Tatars and Russia
Russian Society and Government
The Tatars, from the Asian lands we now refer to as Mongolia, invaded and conquered most of Russia under Genghis Khan in the 1200s. Under Tatar rule, the Russian princes had to pay annual tributes to the khan, but were more or less left to the details of governing on their own. Once the Tatars were over- thrown and Moscow became the center of Russia, the Russian emperor was an absolute monarch—far more of an autocrat than any Western European ruler at this period of history. The emperor had advisers, usually drawn from the boyars (hereditary nobles) and the upper clergy, but these men had no power or privileges other than what the emperor chose to grant them. Nor did the Russian government have any form of popular representation. The emperor truly was the state.
The Russian climate and the geography were major obstacles to the formation of a prosperous mercantile middle class such as existed in Italy and other European nations in the early modern period. The countryside was bleak and barren and the weather was often bitterly cold; these factors combined to make travel difficult. Travel meant trade, and without frequent travel, trade did not become an important part of the local economy. Nor did Russia enter into trade or cultural exchange with the rest of Europe until somewhat later in its history.
With travel so difficult, and with the population as widely scattered as it was, a typical Russian estate provided for all its own needs. This contrasted with the economic system in Western Europe, where people either bartered or sold their surplus crops or livestock to obtain necessities and luxuries they could not produce themselves.
The End of Tatar Rule
Prince Dmitri, known to history as Dmitri of the Don, led the Russian army against the Tatars in the Battle of Kulikovo (1380). The Russian victory was a major blow against Mongol authority in Russia. The khan retained much of his power, but he agreed to recognize Moscow as the central Russian authority and to allow the princes of Moscow to appoint their own successors.
During the mid-1400s, the Khanate lost strength as the Russians gained it; by about 1430, the Great Khanate had broken into four smaller ones. On the Russian side, there was infighting among rival claimants to the throne of Moscow. By 1450 Vasili II emerged as the victor, declaring that only his own direct heirs would rule after him. This was a major step in the process toward unified central rule of Russia.
Vasili II and his successors carried out a policy of expanding the army by offering land to anyone willing to serve the state in the military. These land grants were made for life, and most of them could be passed on to the land- owner’s heirs.
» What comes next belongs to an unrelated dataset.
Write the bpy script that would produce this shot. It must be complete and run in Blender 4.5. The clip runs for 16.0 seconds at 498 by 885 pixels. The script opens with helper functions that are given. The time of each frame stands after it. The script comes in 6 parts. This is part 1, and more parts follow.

With such a powerful incentive, many men joined the ranks of the army; they included hereditary princes, boyars, and wealthy non-noble families. (In Russia, the title “prince” does not necessarily refer to the ruler of a province or a member of the royal family; it is a title of the higher nobility similar to the English titles “duke” and “earl.”) Peasants and other commoners were required to serve their community in proportion to the local population.